# Abstract Algebra: Lagrange's Theorem 2

• Mar 16th 2008, 09:59 AM
Jhevon
Abstract Algebra: Lagrange's Theorem 2
Hail Mathematicians,

My last question for the day... I think. Check my solution please.

Problem:

The exponent of a group $\displaystyle G$ is the smallest positive integer $\displaystyle n$ such that $\displaystyle a^n = e$ for each $\displaystyle a \in G$ ($\displaystyle e$ is the identity element), if such an integer $\displaystyle n$ exists. Prove that every finite group has an exponent, and that this exponent divides the order of the group. [Suggestion: Consider the LCM of $\displaystyle \{ o(a)~:~a \in G \}$.]

Solution:

We need to show: (1) If $\displaystyle G$ is finite, then $\displaystyle G$ has an exponent; and (2) we need to find such an exponent.

Proof:

(1) By the contrapositive, assume that $\displaystyle G$ does not have an exponent. Then there exists some $\displaystyle a \in G$ such that $\displaystyle a^n \ne e$ for all $\displaystyle n \in \mathbb{Z}^+$. But that would mean $\displaystyle a$ is of infinite order (by the definition of $\displaystyle o(a)$), and so, $\displaystyle G$ would have to be infinite.

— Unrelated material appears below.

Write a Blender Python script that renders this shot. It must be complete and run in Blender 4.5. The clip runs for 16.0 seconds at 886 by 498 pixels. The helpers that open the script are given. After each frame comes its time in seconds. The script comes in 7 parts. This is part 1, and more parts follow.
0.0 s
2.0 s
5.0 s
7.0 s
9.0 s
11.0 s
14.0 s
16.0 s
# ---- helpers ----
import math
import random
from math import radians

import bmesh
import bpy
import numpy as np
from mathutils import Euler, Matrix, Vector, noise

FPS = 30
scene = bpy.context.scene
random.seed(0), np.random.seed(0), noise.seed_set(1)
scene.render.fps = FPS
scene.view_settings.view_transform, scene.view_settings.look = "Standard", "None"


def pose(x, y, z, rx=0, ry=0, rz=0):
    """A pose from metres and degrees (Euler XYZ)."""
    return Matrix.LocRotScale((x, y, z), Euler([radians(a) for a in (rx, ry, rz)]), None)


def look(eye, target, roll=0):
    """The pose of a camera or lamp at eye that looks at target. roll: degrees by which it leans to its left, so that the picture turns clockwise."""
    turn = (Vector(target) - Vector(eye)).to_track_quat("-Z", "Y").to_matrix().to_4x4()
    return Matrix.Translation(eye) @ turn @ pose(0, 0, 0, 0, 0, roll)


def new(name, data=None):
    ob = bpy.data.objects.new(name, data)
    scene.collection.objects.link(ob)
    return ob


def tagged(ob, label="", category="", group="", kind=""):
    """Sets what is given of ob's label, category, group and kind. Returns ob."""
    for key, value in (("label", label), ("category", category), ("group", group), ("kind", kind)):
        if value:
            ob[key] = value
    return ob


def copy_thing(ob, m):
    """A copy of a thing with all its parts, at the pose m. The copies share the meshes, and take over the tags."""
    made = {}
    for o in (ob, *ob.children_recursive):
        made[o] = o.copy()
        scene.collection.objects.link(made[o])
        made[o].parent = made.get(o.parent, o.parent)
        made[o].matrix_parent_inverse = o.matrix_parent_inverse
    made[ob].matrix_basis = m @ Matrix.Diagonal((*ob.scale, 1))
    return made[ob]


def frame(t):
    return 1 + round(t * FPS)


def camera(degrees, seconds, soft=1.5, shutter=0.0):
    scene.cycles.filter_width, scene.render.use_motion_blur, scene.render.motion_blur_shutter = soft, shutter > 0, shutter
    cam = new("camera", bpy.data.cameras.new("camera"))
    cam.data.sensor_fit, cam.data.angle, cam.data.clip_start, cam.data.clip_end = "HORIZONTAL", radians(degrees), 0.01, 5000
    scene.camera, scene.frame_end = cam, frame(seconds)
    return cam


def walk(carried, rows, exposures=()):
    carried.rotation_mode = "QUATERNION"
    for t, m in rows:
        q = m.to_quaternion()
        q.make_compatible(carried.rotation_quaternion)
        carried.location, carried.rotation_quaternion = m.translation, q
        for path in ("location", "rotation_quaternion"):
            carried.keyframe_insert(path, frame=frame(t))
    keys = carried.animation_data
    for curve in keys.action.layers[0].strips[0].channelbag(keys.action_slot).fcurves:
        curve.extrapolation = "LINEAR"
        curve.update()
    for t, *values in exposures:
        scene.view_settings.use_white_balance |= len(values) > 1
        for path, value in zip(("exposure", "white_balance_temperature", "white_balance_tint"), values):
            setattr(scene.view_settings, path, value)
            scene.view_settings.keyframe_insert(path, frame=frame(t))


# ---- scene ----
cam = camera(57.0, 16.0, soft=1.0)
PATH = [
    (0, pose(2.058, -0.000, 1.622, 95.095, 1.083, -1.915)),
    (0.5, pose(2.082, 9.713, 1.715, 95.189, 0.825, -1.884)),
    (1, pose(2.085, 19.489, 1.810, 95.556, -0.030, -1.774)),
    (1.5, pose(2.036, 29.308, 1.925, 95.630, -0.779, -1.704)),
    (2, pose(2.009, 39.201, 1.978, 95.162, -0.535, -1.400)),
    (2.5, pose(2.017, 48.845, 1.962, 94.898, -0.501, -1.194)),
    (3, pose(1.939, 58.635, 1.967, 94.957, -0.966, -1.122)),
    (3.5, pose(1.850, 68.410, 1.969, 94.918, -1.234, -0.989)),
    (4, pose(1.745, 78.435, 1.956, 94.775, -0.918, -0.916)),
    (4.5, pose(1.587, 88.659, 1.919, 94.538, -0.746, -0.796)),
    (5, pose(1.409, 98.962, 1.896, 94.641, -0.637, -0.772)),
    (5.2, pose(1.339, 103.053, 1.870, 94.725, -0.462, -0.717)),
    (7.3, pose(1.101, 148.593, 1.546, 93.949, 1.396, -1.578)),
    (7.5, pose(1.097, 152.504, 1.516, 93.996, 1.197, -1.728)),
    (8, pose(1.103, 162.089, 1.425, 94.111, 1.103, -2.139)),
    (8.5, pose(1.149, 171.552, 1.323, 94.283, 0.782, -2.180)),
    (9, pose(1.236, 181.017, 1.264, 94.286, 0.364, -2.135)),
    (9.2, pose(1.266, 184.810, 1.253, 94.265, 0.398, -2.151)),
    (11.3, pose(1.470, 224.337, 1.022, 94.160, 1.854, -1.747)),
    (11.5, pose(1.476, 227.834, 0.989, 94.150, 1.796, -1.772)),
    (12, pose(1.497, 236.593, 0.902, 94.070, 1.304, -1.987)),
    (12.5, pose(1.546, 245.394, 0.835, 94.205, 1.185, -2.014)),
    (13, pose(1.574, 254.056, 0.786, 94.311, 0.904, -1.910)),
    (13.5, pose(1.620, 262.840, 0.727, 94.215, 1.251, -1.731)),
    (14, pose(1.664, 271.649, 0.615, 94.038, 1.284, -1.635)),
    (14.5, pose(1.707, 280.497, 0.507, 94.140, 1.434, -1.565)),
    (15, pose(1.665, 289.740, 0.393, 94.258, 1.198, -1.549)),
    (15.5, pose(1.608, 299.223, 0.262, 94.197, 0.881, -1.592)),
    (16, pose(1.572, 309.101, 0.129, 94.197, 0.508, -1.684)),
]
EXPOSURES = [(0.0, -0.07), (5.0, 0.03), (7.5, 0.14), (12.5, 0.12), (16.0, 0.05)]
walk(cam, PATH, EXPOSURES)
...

(2) Consider $\displaystyle n = \mbox{LCM}( \{ o(a)~:~a \in G \})$. Now, for any $\displaystyle a \in G$, we have $\displaystyle a^k = e$ for some $\displaystyle k \in \mathbb{Z}^+$ by (1). But since $\displaystyle k \mid n$, we can write $\displaystyle n = mk$ for some $\displaystyle k \in \mathbb{Z}$. Thus, $\displaystyle a^n = a^{mk} = (a^k)^m = e^m = e$. And since $\displaystyle n$ is the LCM of the orders of all $\displaystyle a \in G$, it is the smallest integer for which this is true. Moreover, $\displaystyle n \mid |G|$ as a corollary of Lagrange's Theorem.

QED

Thanks for tuning in
• Mar 16th 2008, 10:38 AM
ThePerfectHacker
If $\displaystyle a$ has infinite order than $\displaystyle a,a^2,a^3,...$ must all be distinct. Because otherwise if not then $\displaystyle a^i = a^j \implies a^{i-j}=e$ which is not possible. But then $\displaystyle \{a,a^2,a^3,..\}$ implies $\displaystyle G$ has infinitely many elements, a contradiction.

If $\displaystyle a\in G$ for finite group construct $\displaystyle \left< a\right>$ then this is a subgroup and its order is the order of $\displaystyle a$. Since $\displaystyle |\left< a \right>| | |G|$ it means the order of $\displaystyle a$ divides $\displaystyle |G|$.
• Mar 16th 2008, 10:46 AM
Jhevon
Quote:

Originally Posted by ThePerfectHacker
If $\displaystyle a$ has infinite order than $\displaystyle a,a^2,a^3,...$ must all be distinct. Because otherwise if not then $\displaystyle a^i = a^j \implies a^{i-j}=e$ which is not possible. But then $\displaystyle \{a,a^2,a^3,..\}$ implies $\displaystyle G$ has infinitely many elements, a contradiction.

If $\displaystyle a\in G$ for finite group construct $\displaystyle \left< a\right>$ then this is a subgroup and its order is the order of $\displaystyle a$. Since $\displaystyle |\left< a \right>| | |G|$ it means the order of $\displaystyle a$ divides $\displaystyle |G|$.

i thought of doing the proof you gave, pretty much exactly, but (1) i didn't want to single out <a>, i tend to have a problem choosing specific examples when i am trying to prove something in general. and (2) the question suggested using the LCM of the orders, so i wanted to do it that way. does my proof do the job with those two in mind?

going back to what i said in (1) above: are there subgroups of G that are not generated? that is, they are not of the form <a> for any a in G?